Place Where You Live:

Whitehorse, Yukon, Canada

In the beginning, 0C feels cold, and minus 10 feels really cold. Mice migrate into the house. Plastic goes up on the windows. As time passes the temperature continues cold and colder. At night it drops into the minus 30’s and stays for more than a week. The car won’t start. Thirty minutes from Whitehorse along the Mayo Road it’s in the minus 40’s. That’s really cold.

 

Then it warms up to minus 25, which feels pretty good, except for the north wind which is cold and sharp on your face. Tug the scarf up over your nose. Pull fingers from gloves into a warming fist.

 

When the sun shines, the bright frosted branches of birch along the riverbank are dazzling, the middle world brilliant with ice crystals and the ghostly shift of winter fog. Vapors rise from the river where chunks of ice assemble in irregular forms, flow sluggishly to bump and stick to the solid ice along the edges, building in mass to eventually span the river. Soon fox and coyote travel back and forth to hunt on the small islands in the river by Spook Creek Station, scavenge by the fast food dumpsters.

 

Dress warm, wear the winter boots, the parka, the long underwear and mittens, even if you think the bus will be on time. A long time of cold and dark days follow, and we adapt.
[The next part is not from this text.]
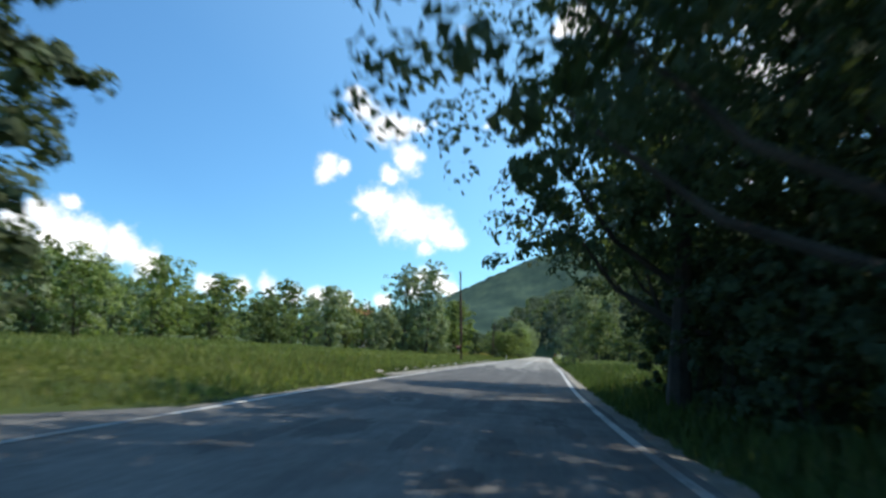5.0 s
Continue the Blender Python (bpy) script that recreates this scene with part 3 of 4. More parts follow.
# prototypes for the woods, copied about
WOODS = []
for i, (mat, shape, h, r) in enumerate([(L_MID, "round", 10, 3.8), (L_DARK, "dome", 11, 4.2), (L_MID, "column", 12, 3.0), (L_WILLOW, "round", 9, 3.8), (L_BRIGHT, "dome", 8.5, 4.0)]):
    WOODS.append(tree(-20.0 + 7 * i, 122.0 + 3 * i, "green broadleaf tree in the wood beyond the meadow", group="wood beyond the meadow", seed=120 + i, h=h, base=0.2, rad=r * 1.08, mat=mat, shape=shape, lobes=20, count=2400, leaf=0.34, trunk=0.15))
rng = np.random.default_rng(11)


def wood(n, s_range, d_range, kinds=(0, 1, 2, 3, 4), size=(0.8, 1.15)):
    for _ in range(n):
        s, d = rng.uniform(*s_range), rng.uniform(*d_range)
        if 68 < s < 90 and d > -48:
            continue
        x, y = at_road(s, d)
        k = rng.uniform(*size)
        again(WOODS[rng.choice(kinds)], float(x), float(y), (k, k * rng.uniform(0.85, 1.15)), rng.uniform(0, 360))


wood(16, (20, 75), (-42, -26), (0, 1, 3), (0.7, 0.9))
wood(20, (80, 135), (-60, -36), (0, 1, 2, 3), (0.9, 1.15))
wood(40, (130, 240), (-62, -40), (0, 1, 3, 4), (0.75, 1.0))
wood(30, (225, 330), (-50, -28), (0, 1, 2, 0), (0.8, 1.05))

# ---------------------------------------------------------------- trees along the straight, left
# mostly bright leaf tones here carry the sunlit look in the colour
for i, (x, y, h, r, mat) in enumerate([(30.0, 168.0, 8.0, 4.4, L_BRIGHT), (47.5, 181.0, 8.4, 4.2, L_BRIGHT), (24.0, 160.0, 8.6, 4.6, L_BRIGHT), (39.5, 184.0, 9.4, 4.4, L_MID), (18.0, 152.0, 8.0, 4.4, L_BRIGHT), (55.5, 187.0, 7.4, 3.6, L_WILLOW), (66.0, 197.0, 6.6, 3.4, L_WILLOW), (12.0, 146.0, 8.4, 4.6, L_MID)]):
    tree(x, y, "sun-toned green bushy tree at the meadow's far edge", group="bushy trees beyond the meadow", seed=380 + i, h=h, base=0.1, rad=r, mat=mat, lobes=18, count=5200, leaf=0.22, trunk=0.12, stems=3)
tree(60.0, 182.0, "tall grey-green poplar with an open crown", seed=201, h=14.2, base=0.8, rad=3.6, mat=L_WILLOW, shape="column", lobes=24, count=11000, leaf=0.21, trunk=0.2, limbs=14, shell=0.35)
tree(57.0, 184.0, "tall grey-green poplar with an open crown", seed=202, h=13.2, base=0.8, rad=4.0, mat=L_WILLOW, shape="round", lobes=22, count=10000, leaf=0.21, trunk=0.18, limbs=12, shell=0.35)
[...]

Boreal chickadees visit the feeders all day, and bohemian waxwings rove in flocks to feed on the red berries of the mountain ash.

 

Then the low minus 20’s and the lengthening daylight are perfect for skiing and long walks with the dog. Now, at minus 10, it feels pleasant. Don’t bother with long underwear or winter boots. Snowshoe through the bush and build a camp in the snow, drink tea by the fire.

 

At 0C the snow melts in sweeping patches on the south facing hill above Ear Lake. Crocus push toward the sun, unstoppable. Tiny beetles, dark and shiny, clamber in the flower heads, intent and purposeful. Insects take flight. We splash through puddles. It’s that warm.